There are some really fantastic bars and a number of clubs – some really posh and some cheap, there is literally something for everyone. The only problem for party animal’s is that everything closes at 2am so you need to get your party on fairly early. I’m not sure if this is true for the rest of L.A but in Hollywood – 2am – party done. In a way it seems sensible as I saw no drunken louts (unlike those we have in SOME places *cough *cough), but it is very indicative of America and how many rules there are about literally everything.
On the whole everybody in America was lovely. Even Crazy Pimp was fairly well mannered. There’s none of that “have a nice day y’all” rubbish that we all mock. Most people are just genuinely nice and you really notice the difference when you come back to miserable England. It took me all of 2 weeks to get back to grumpy, moaning Twitter mode.
If you are thinking about going out to Hollywood, the best advice I can give is have a thick skin. Some of my group were less affected than I was about the bad things we saw, so if you’re a soft touch like me – you have to become slightly numb or cold to it. Its not necessarily losing your humanity – as I first thought it was – its more about accepting it for what it is and knowing that you don’t have the power to change it all.

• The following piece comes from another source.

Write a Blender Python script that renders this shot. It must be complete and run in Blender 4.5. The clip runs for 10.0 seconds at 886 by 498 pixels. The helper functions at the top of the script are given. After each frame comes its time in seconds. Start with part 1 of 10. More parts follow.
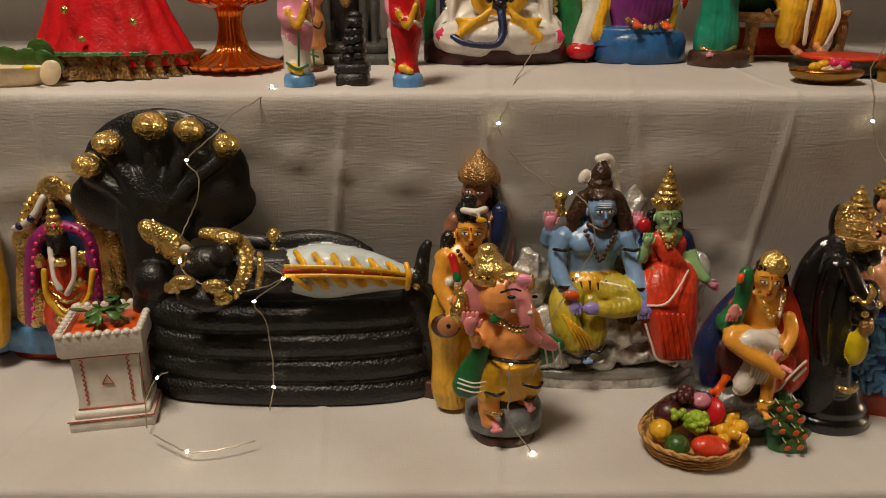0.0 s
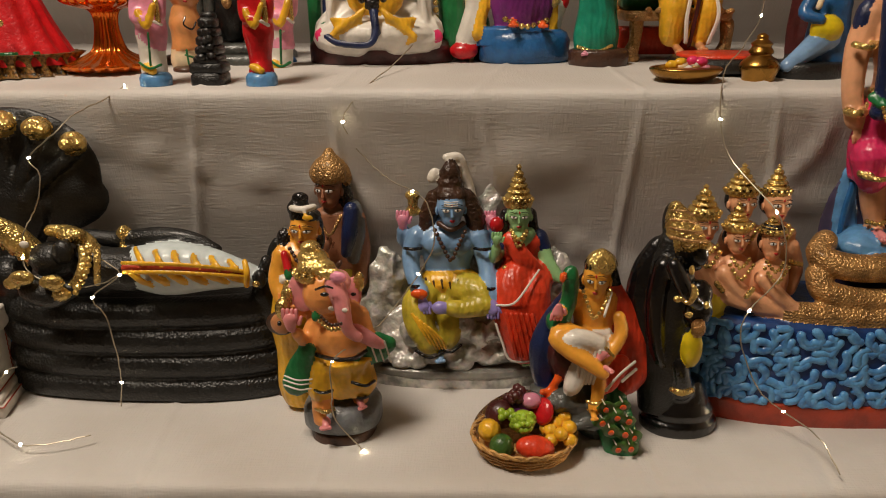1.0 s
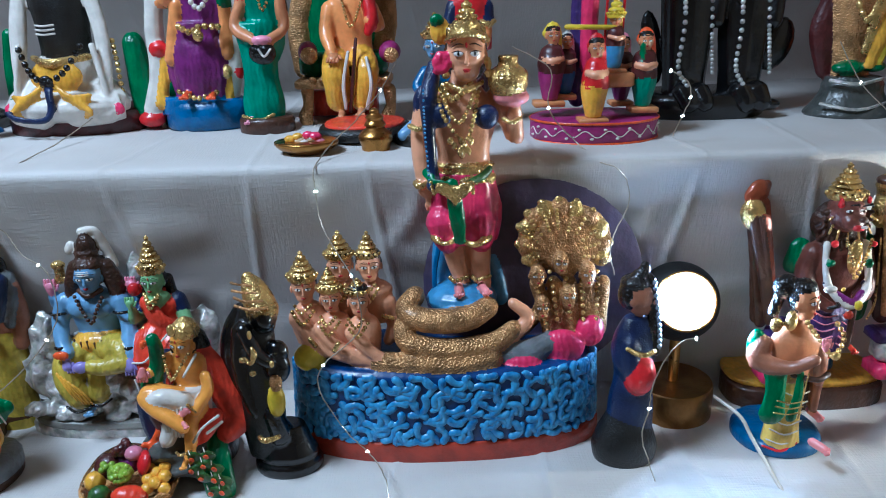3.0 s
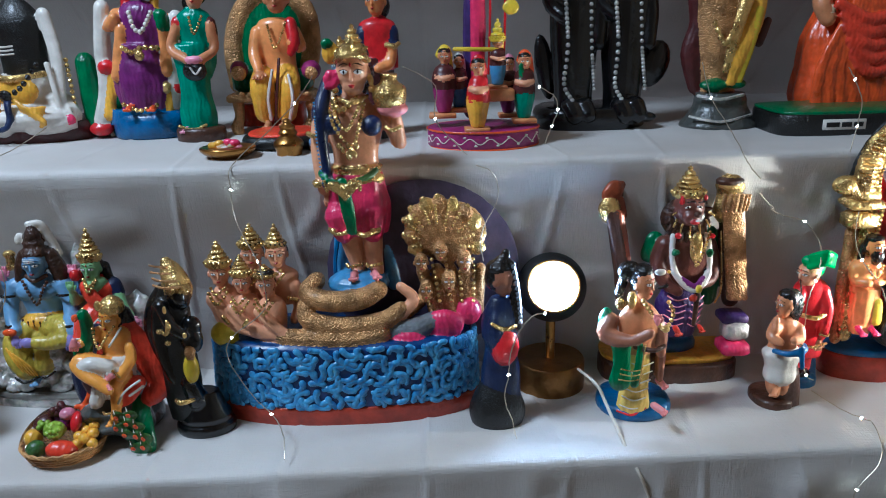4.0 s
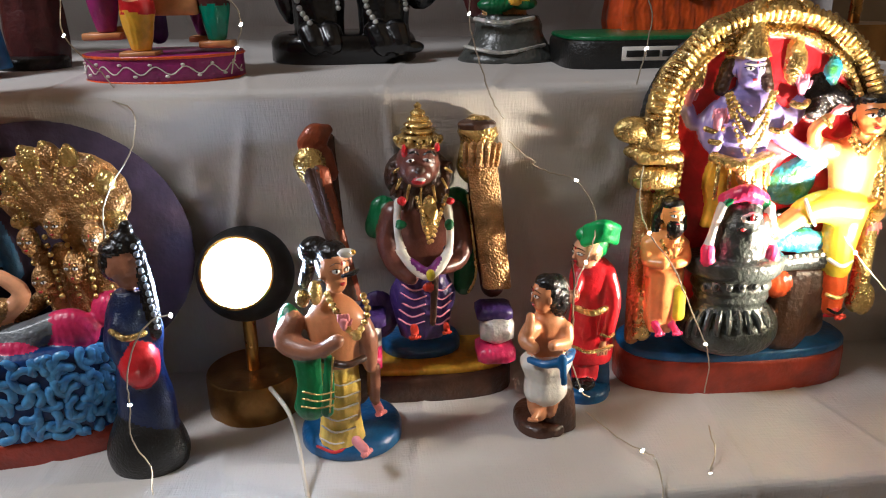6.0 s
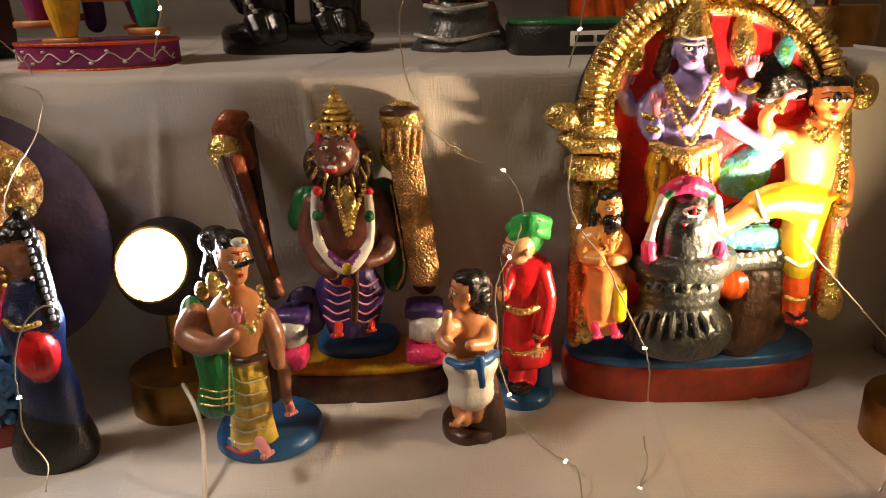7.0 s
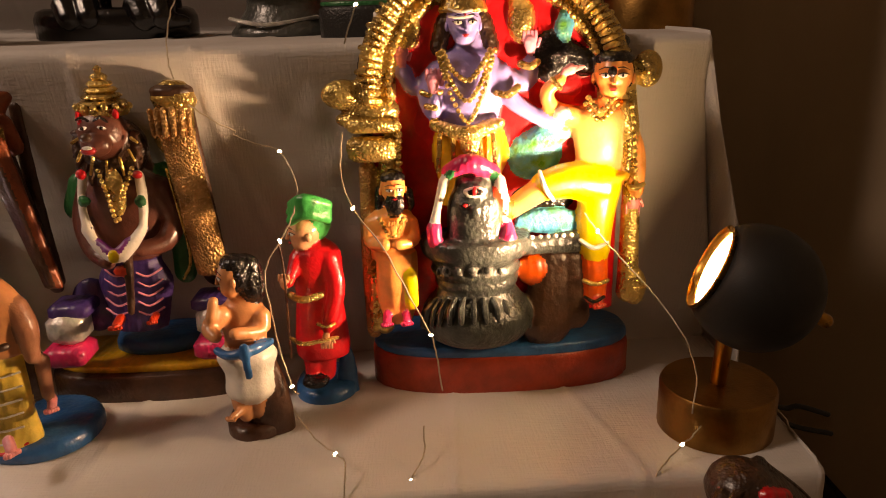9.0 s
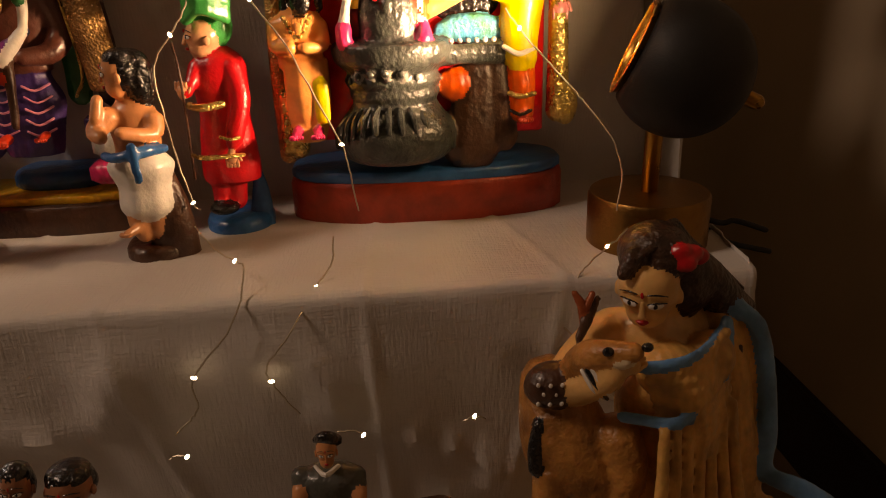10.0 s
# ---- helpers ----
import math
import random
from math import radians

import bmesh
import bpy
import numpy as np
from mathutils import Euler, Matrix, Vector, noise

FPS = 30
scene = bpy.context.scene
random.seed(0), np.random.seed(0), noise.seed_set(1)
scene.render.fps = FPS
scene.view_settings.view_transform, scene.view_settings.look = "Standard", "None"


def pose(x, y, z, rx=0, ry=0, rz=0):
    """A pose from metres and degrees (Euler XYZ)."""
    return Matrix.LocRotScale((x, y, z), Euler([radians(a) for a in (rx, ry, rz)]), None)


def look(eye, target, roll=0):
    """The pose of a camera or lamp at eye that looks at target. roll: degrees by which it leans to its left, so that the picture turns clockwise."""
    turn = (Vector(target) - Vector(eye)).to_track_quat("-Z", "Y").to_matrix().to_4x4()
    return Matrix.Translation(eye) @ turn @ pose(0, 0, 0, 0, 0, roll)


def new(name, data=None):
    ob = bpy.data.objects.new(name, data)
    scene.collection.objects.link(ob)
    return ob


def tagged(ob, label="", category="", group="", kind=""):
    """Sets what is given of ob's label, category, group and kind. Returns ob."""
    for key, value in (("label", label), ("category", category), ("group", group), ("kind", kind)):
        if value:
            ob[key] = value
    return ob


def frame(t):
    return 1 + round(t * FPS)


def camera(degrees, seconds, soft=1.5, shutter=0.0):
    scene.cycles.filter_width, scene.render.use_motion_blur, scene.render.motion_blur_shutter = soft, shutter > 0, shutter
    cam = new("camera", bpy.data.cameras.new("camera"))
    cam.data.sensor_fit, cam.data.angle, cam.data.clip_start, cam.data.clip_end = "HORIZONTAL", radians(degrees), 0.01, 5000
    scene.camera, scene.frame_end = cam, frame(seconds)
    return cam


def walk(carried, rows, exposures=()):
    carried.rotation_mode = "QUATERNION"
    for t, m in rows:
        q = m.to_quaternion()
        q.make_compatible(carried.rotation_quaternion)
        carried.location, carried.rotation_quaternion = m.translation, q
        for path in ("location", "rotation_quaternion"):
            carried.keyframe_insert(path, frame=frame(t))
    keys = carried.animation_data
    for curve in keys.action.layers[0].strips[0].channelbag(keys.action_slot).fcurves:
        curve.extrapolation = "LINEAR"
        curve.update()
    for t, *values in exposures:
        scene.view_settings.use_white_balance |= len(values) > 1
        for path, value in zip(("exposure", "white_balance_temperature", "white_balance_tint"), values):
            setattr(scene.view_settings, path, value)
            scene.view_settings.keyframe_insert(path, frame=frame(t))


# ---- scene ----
from mathutils.bvhtree import BVHTree

PATH = [
    (0, (-0.005, -0.002, 0.989), (-0.007, 1.882, 0.318), 0.0),
    (0.5, (0.064, 0.001, 0.988), (0.028, 1.887, 0.323), -0.2),
    (1, (0.165, -0.001, 0.983), (0.093, 1.886, 0.324), -0.4),
    (1.5, (0.26, -0.02, 0.993), (0.189, 1.867, 0.333), -0.5),
    (2, (0.335, 0.014, 0.997), (0.3, 1.895, 0.32), -0.8),
    (2.5, (0.422, 0.004, 1.021), (0.421, 1.884, 0.338), -1.3),
    (3, (0.522, -0.05, 1.061), (0.524, 1.838, 0.401), -1.7),
    (3.2, (0.563, -0.088, 1.069), (0.555, 1.807, 0.428), -1.9),
    (4.3, (0.671, -0.179, 1.065), (0.697, 1.724, 0.449), -1.1),
    (4.5, (0.7, -0.163, 1.059), (0.756, 1.733, 0.425), -0.9),
    (5, (0.767, -0.042, 1.032), (0.917, 1.832, 0.35), -0.6),
    (5.5, (0.845, 0.029, 1.013), (1.014, 1.88, 0.275), -0.7),
    (5.7, (0.874, 0.043, 1.0), (1.039, 1.903, 0.285), -0.7),
    (6.8, (0.997, 0.074, 0.949), (1.021, 1.964, 0.296), -1.2),
    (7, (1.019, 0.08, 0.954), (1.028, 1.97, 0.3), -1.4),
    (7.5, (1.074, 0.085, 0.965), (1.09, 1.986, 0.344), -1.3),
    (8, (1.108, 0.08, 0.971), (1.145, 1.994, 0.392), -1.1),
    (8.5, (1.123, 0.078, 0.973), (1.193, 1.989, 0.387), -1.0),
    (9, (1.169, 0.091, 0.922), (1.26, 1.989, 0.297), -1.4),
    (9.5, (1.202, 0.101, 0.85), (1.32, 1.982, 0.18), -1.6),
    (10, (1.216, 0.087, 0.8), (1.35, 1.946, 0.074), -1.8),
]
EXPOSURES = [(0.0, 0.58, 6700, 10), (1.2, 0.75, 6500, 10), (1.7, 0.85, 6000, 10), (2.1, 1.15, 4500, 5), (2.6, 1.2, 4200, 2), (3.2, 1.15, 4000, 0), (4.5, 0.9, 4400, 4),
             (5.5, 0.92, 4700, 8), (6.8, 0.55, 6300, 12), (7.5, 0.4, 7700, 26), (8.5, 0.3, 8000, 28), (9.4, 0.0, 8200, 28), (10.0, -0.2, 8400, 30)]
cam = camera(62.0, 10.0, 1.05)
walk(cam, [(t, look(eye, target, roll)) for t, eye, target, roll in PATH], EXPOSURES)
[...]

Find the areas where you feel most comfortable and donate/help local charities to heal the heart.
- There’s lots to do out there if you have a vehicle and money
- The weather is NOT always warm – depending on the seasons, they get rain and it can be very cold, particularly at night time so wrap up.
- Do not park facing the wrong way, against the traffic.
- Do not jay walk.
- Do not drink in the street.
- If you hire a car make sure you ask the hire company if you need to display anything for vehicle registration.
- Do not forget these people can buy guns at ASDA (Walmart) so just be on your toes at all times!